Task description
Return, exactly as written, the run of lines that begins at the line containing "made[o].matrix_parent_inverse = o.matrix_parent_inverse" and ends at the line containing "carried.keyframe_insert(path, frame=frame(t))". Nothing outside that run belongs in the answer.

Records for the exercise
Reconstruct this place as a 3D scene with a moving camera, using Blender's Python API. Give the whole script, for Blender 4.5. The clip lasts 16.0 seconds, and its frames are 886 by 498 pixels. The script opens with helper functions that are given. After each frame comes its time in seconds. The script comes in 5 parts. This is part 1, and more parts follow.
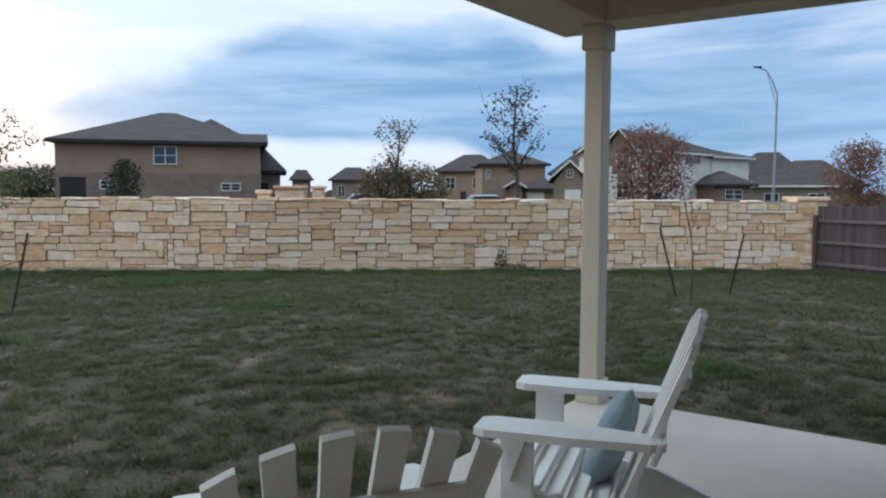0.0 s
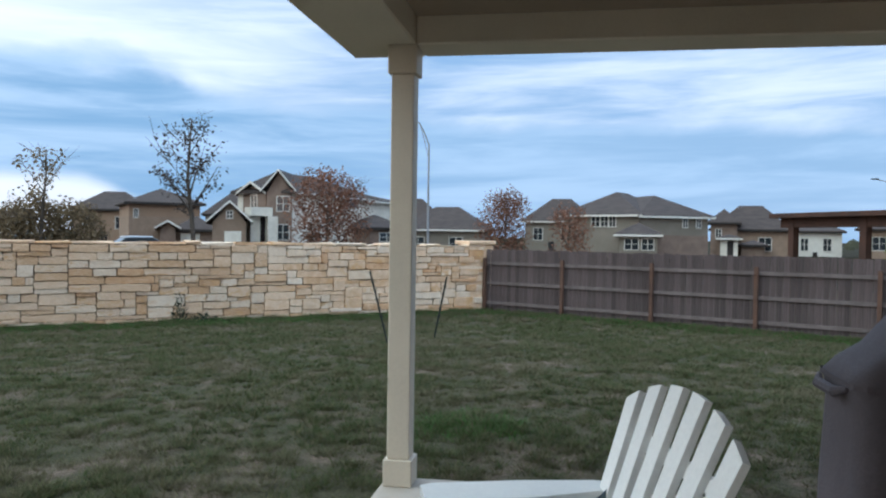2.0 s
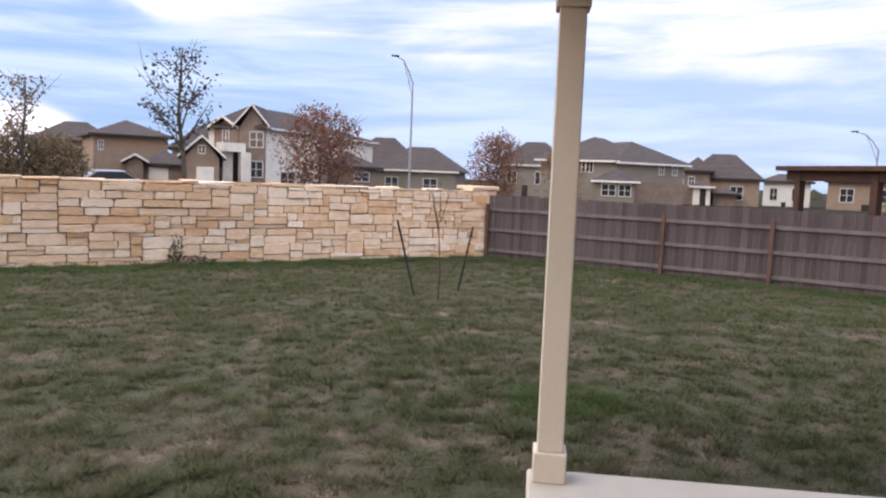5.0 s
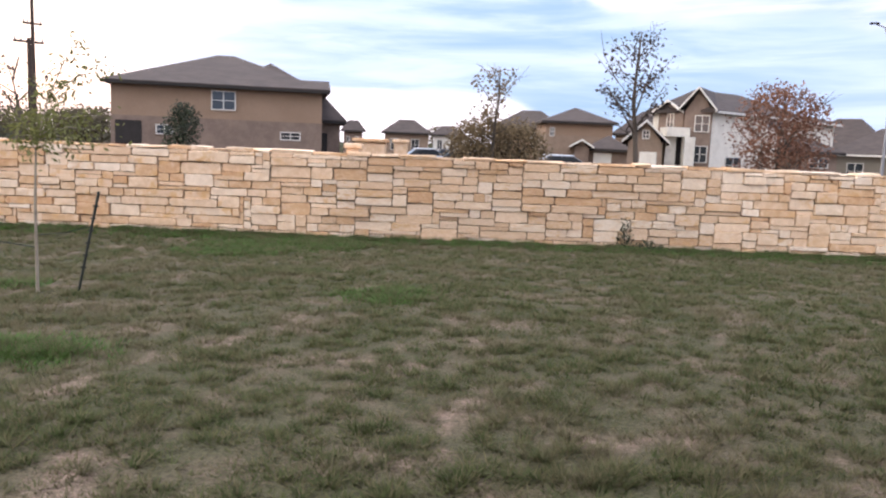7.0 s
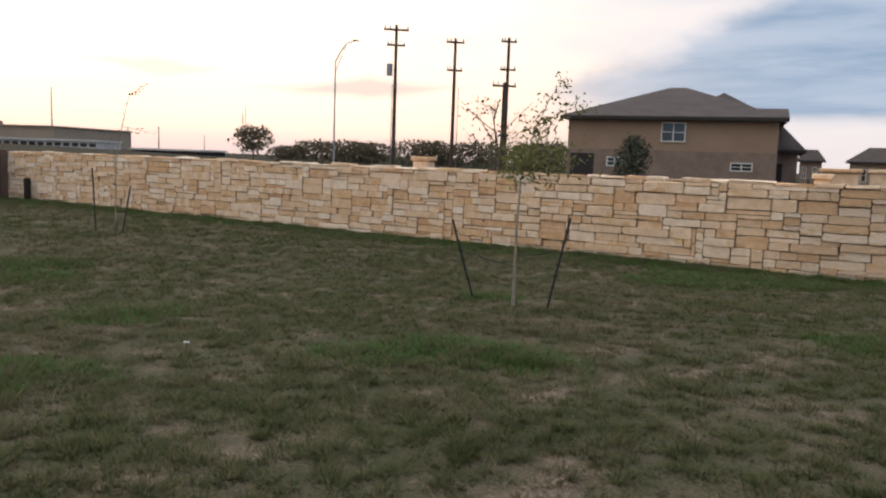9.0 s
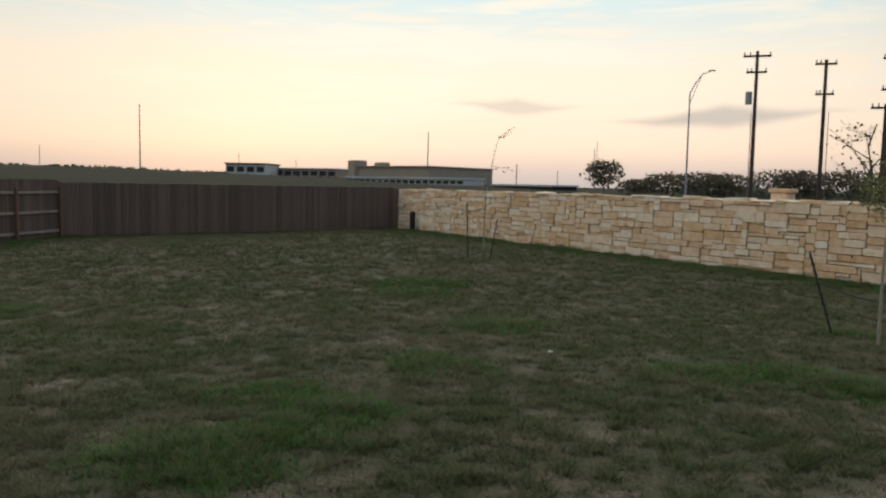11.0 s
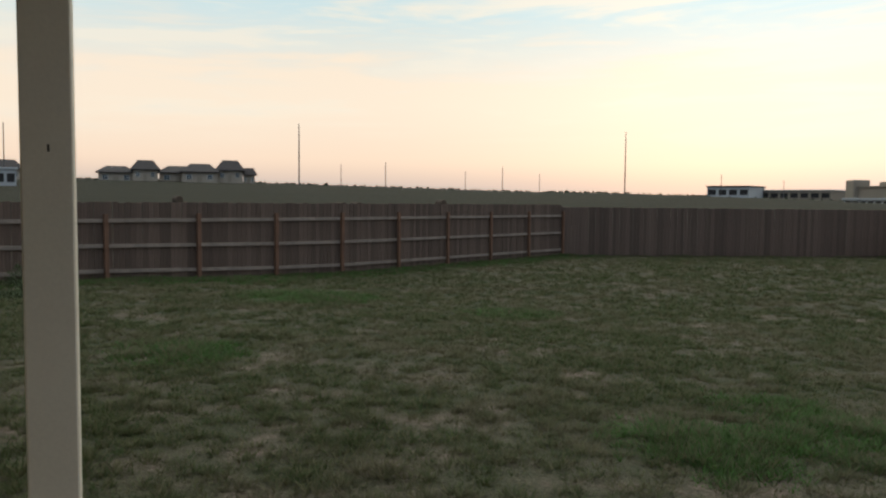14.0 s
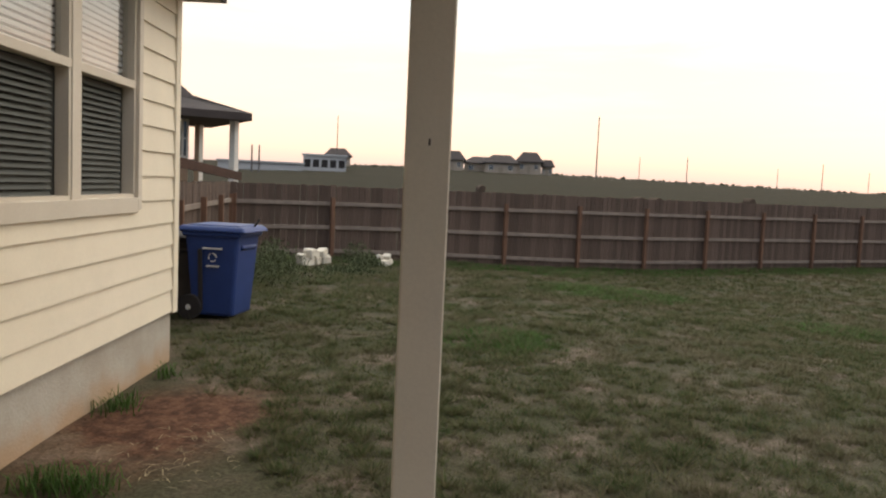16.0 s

---

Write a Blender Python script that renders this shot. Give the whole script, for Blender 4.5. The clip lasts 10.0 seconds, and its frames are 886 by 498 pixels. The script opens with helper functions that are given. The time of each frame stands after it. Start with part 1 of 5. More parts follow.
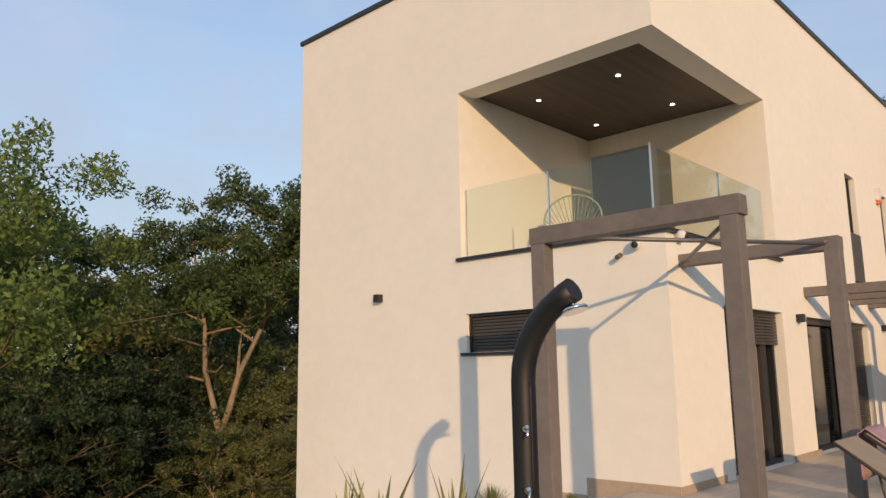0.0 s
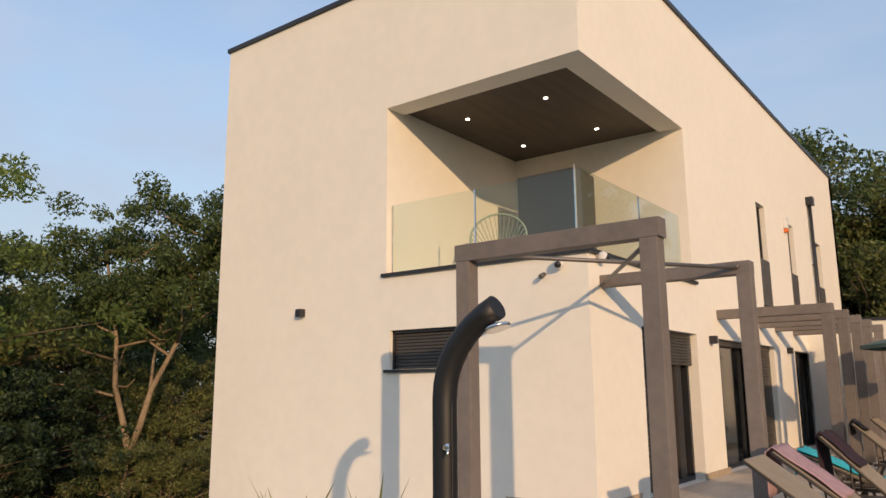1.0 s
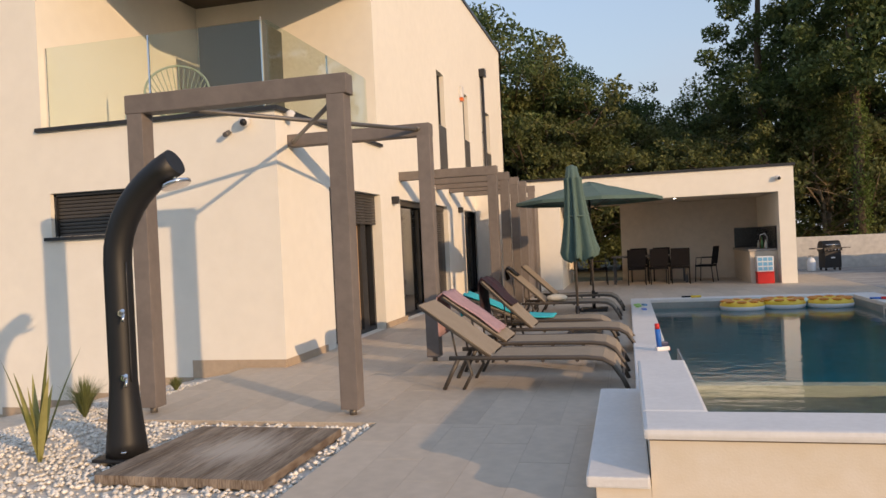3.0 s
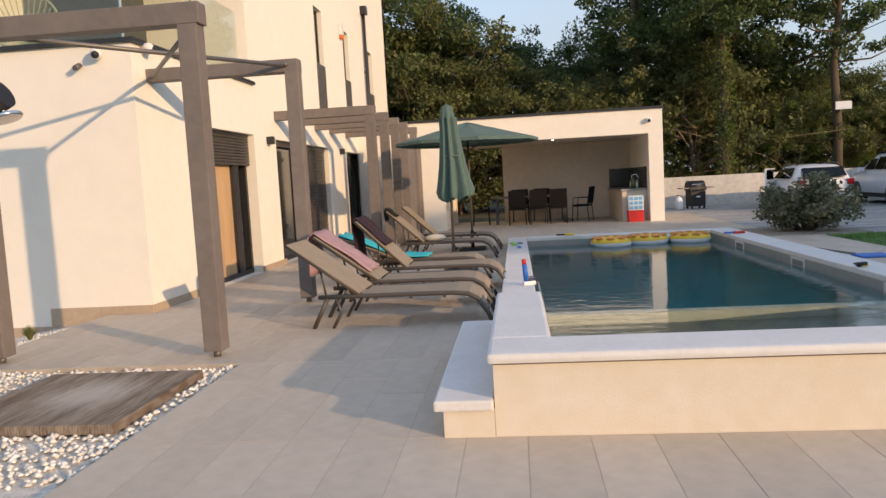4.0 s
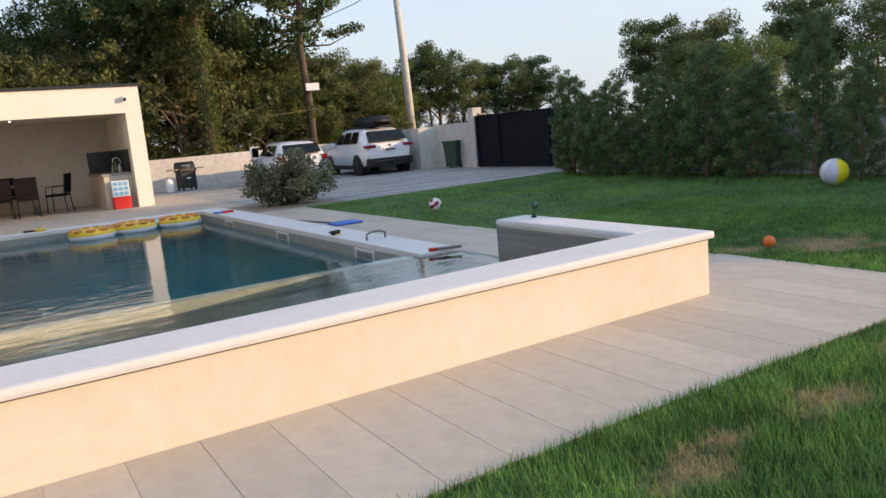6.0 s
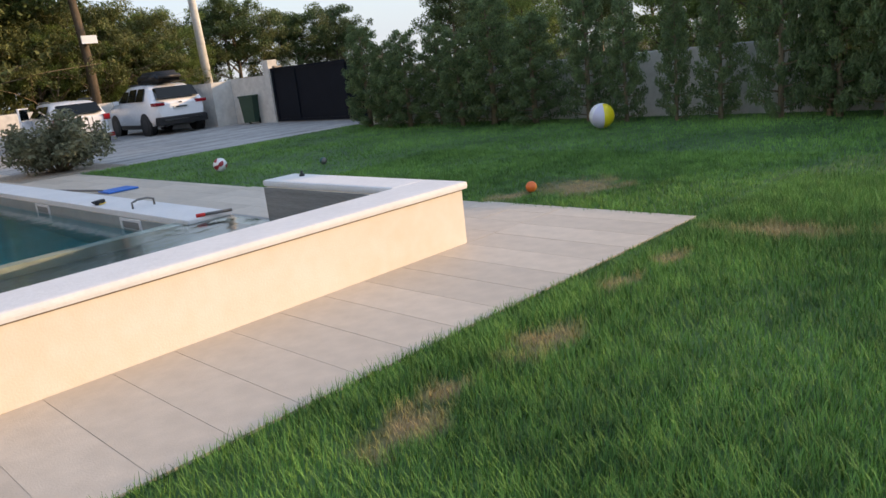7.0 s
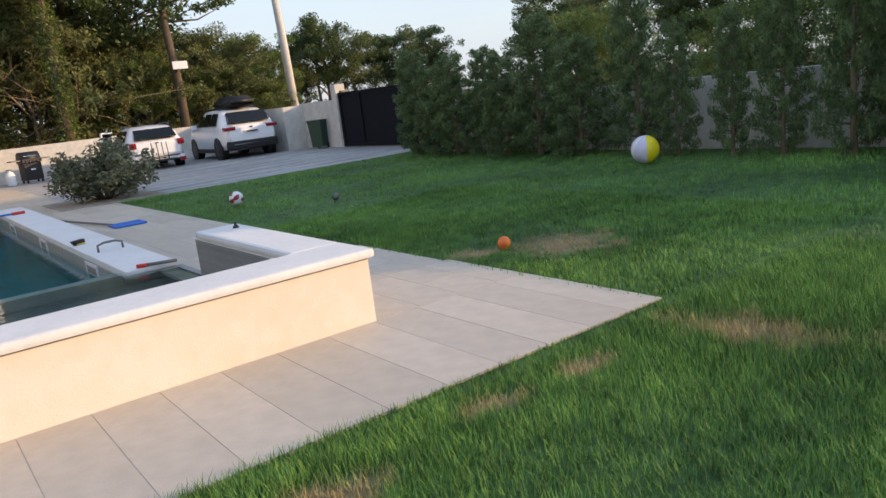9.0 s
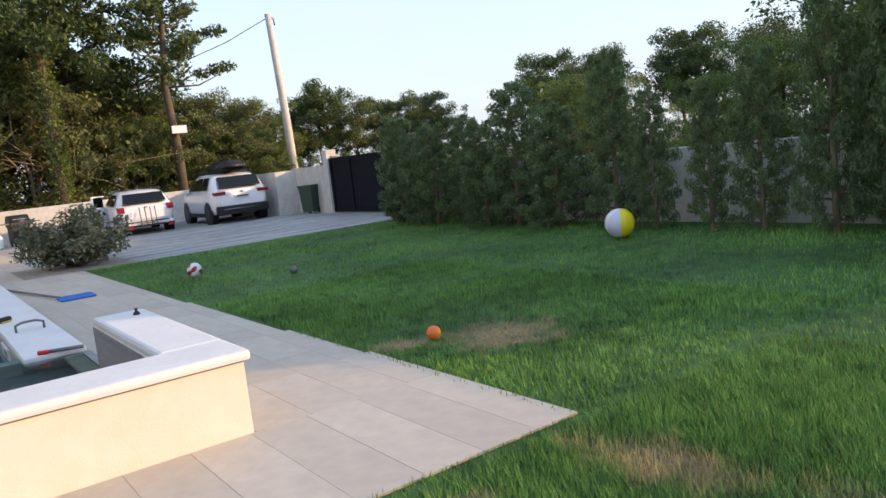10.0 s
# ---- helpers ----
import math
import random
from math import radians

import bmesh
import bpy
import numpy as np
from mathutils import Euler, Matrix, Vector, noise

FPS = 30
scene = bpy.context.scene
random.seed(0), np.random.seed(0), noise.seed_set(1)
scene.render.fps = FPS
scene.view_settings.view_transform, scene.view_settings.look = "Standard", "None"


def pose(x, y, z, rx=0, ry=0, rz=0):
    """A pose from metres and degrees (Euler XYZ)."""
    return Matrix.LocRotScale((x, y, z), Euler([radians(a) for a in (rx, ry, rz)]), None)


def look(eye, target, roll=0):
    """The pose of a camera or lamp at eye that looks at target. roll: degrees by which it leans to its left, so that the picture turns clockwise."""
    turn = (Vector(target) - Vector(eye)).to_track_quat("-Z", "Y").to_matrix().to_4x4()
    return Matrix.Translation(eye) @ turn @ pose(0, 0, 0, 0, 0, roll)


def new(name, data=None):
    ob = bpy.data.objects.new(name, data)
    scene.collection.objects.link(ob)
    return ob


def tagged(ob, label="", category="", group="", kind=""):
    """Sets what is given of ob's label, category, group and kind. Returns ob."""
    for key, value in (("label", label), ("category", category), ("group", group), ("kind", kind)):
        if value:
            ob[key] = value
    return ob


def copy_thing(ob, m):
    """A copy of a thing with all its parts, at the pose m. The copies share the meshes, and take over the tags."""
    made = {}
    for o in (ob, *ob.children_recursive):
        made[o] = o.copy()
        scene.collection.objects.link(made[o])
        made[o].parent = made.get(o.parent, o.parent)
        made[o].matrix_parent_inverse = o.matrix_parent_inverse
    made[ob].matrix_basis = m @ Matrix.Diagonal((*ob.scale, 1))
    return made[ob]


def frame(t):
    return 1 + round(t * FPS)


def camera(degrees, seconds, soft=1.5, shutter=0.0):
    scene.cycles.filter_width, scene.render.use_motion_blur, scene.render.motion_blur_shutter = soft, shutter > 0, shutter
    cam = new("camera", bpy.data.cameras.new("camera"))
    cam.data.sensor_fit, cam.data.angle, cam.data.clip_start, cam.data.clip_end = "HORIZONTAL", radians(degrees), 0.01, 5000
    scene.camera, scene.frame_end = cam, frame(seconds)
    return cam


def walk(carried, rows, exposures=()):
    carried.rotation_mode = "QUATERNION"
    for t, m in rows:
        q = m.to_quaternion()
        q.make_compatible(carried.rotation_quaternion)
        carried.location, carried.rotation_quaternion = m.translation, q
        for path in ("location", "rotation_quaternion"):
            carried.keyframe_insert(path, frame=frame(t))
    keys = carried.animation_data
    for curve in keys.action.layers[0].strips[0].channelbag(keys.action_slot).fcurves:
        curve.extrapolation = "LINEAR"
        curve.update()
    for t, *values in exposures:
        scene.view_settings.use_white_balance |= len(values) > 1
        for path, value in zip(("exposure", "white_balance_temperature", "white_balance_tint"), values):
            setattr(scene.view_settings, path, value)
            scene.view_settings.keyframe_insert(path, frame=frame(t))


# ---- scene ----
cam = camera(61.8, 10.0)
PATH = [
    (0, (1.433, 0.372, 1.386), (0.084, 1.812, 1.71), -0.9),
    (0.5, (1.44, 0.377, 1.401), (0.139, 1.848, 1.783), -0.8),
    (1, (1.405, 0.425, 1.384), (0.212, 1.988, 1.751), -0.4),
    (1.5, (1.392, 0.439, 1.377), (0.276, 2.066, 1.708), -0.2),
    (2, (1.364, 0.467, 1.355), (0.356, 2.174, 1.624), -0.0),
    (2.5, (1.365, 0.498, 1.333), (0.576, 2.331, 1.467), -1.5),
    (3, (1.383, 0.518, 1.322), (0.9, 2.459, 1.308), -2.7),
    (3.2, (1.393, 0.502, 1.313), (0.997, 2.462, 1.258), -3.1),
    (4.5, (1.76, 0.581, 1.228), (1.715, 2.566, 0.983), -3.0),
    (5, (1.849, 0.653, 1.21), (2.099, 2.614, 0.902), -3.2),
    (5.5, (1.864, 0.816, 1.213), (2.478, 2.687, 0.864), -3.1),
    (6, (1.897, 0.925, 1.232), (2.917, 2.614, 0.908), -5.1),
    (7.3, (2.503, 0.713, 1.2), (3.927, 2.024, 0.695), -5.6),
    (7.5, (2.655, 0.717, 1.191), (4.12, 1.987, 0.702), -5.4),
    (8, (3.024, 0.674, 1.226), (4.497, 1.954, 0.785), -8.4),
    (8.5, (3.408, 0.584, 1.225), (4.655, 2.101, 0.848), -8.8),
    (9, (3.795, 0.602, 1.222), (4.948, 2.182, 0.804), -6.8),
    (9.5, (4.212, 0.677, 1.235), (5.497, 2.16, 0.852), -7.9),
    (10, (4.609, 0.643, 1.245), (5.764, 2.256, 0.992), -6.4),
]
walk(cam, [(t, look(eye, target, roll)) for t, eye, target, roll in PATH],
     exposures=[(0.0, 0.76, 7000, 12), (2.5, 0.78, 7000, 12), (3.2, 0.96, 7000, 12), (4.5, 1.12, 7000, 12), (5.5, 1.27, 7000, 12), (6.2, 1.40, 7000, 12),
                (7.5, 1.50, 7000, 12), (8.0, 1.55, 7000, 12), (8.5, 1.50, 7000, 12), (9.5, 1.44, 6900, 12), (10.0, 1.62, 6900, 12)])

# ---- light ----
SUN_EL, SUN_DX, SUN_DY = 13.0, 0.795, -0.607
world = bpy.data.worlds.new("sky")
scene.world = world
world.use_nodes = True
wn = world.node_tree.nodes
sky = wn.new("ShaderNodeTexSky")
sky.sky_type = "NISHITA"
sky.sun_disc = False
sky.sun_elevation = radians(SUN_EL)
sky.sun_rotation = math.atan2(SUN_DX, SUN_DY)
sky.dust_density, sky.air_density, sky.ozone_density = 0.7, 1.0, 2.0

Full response
        made[o].matrix_parent_inverse = o.matrix_parent_inverse
    made[ob].matrix_basis = m @ Matrix.Diagonal((*ob.scale, 1))
    return made[ob]


def frame(t):
    return 1 + round(t * FPS)


def camera(degrees, seconds, soft=1.5, shutter=0.0):
    scene.cycles.filter_width, scene.render.use_motion_blur, scene.render.motion_blur_shutter = soft, shutter > 0, shutter
    cam = new("camera", bpy.data.cameras.new("camera"))
    cam.data.sensor_fit, cam.data.angle, cam.data.clip_start, cam.data.clip_end = "HORIZONTAL", radians(degrees), 0.01, 5000
    scene.camera, scene.frame_end = cam, frame(seconds)
    return cam


def walk(carried, rows, exposures=()):
    carried.rotation_mode = "QUATERNION"
    for t, m in rows:
        q = m.to_quaternion()
        q.make_compatible(carried.rotation_quaternion)
        carried.location, carried.rotation_quaternion = m.translation, q
        for path in ("location", "rotation_quaternion"):
            carried.keyframe_insert(path, frame=frame(t))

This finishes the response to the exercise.